Um grupo de parlamentares brasileiros e, alguns deles,
membros da esquerda (dos quais, pelo menos quatro têm uma tradição impecável)
estão propondo um recall para evitar
o golpe através do impeachment. Isto chama a atenção, em especial porque a
ideia do recall surgiu de figuras
oportunistas que mudaram um partido de esquerda por um ninho de ecoteólogos.
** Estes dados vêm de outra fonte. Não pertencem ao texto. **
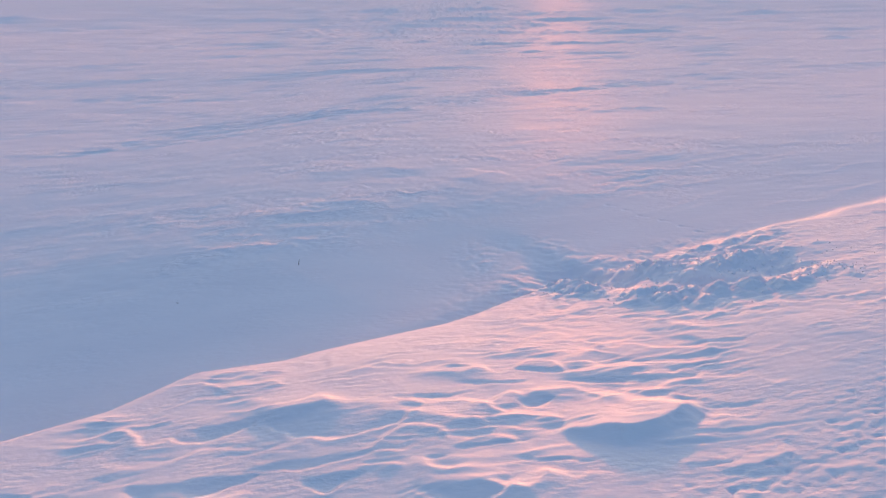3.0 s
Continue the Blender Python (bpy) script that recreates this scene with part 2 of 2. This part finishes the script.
def bank_height(x, y, side):
    """The bank: lower to the west, running down to its lip."""
    z = -0.45 + 1.06 / (1 + np.exp(-np.clip((x + 7.1 - 0.05 * (y - 16)) / 2.2, -30, 30))) + 0.045 * fbm(x / 4.5, y / 4, 2) + 0.028 * (np.clip(y, 0, 20) - 15.5)
    z += 0.21 * smooth(-1.3, 2.0, x) + 0.1 * smooth(1, 8, x) + 0.017 * smooth(-0.5, 3, x) * (np.clip(y, 0, 20) - 15.5)
    fore = 14.5 + 0.25 * x - y
    z -= (0.012 + 0.018 * (1 - smooth(-2, 3, x))) * np.clip(0.5 * (fore + np.sqrt(fore**2 + 4)), 0, 12)
    east = smooth(-7.0, -1.0, x)
    slope = 1 - np.maximum(side, 0) / (3.4 + 6.2 * east)
    slope = np.minimum(0.5 * (slope + np.sqrt(slope**2 + 0.02)), 1)
    convex = 0.8 * slope + 0.2 * np.exp(-np.maximum(side, 0) / 1.2)
    return z + (np.interp(x, LIP_X, LIP_Z) - z) * (convex * (1 - east) + slope**1.2 * east), slope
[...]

Veja neste link e outros relacionados.
Um dos proponentes diz, com toda
razão, que este congresso não tem legitimidade para fazer um impeachment. Isso é absolutamente
verdadeiro. Não obstante, apesar de a esquerda estar contra o golpe, talvez
poderia ter feito mais para evitar a atual situação. Todos conhecem o carisma, a inteligência e a
confiança que inspiram vários dirigentes da esquerda brasileira. Alguns já
ganharam o título de “parlamentares mais populares”. Quem sabe um bom esforço
de todos eles poderia ter tornado menos viável a colocação em marcha do golpe
atual.
Mas, agora, substituir o golpe por um recall (que, não é um golpe, mas é uma proposta extemporânea), pode
produzir os mesmos efeitos.
Manipular um referendum no Brasil é muito fácil. Isso foi visto em 2005 com o tema do
desarmamento.
Segundo as estatísticas, menos de 5% de domicílios não Brasil
têm armas. Então, por que mais de 50% das pessoas se interessariam em que as
armas fossem liberadas?
As agências da ONU observaram que as primeiras sondagens eram
esmagadoramente favoráveis à proibição de
armas, mas a coisa se inverteu logo que começou a campanha oficial, mesmo sendo que a Rede Globo apoiava o
desarmamento. Os subornos dados pelos fabricantes de armas a políticos e
algumas mídias (além de alguns truques publicitários) mudou a polaridade em
algumas semanas.
Voltando ao referendum político, vejamos seu lado trágico.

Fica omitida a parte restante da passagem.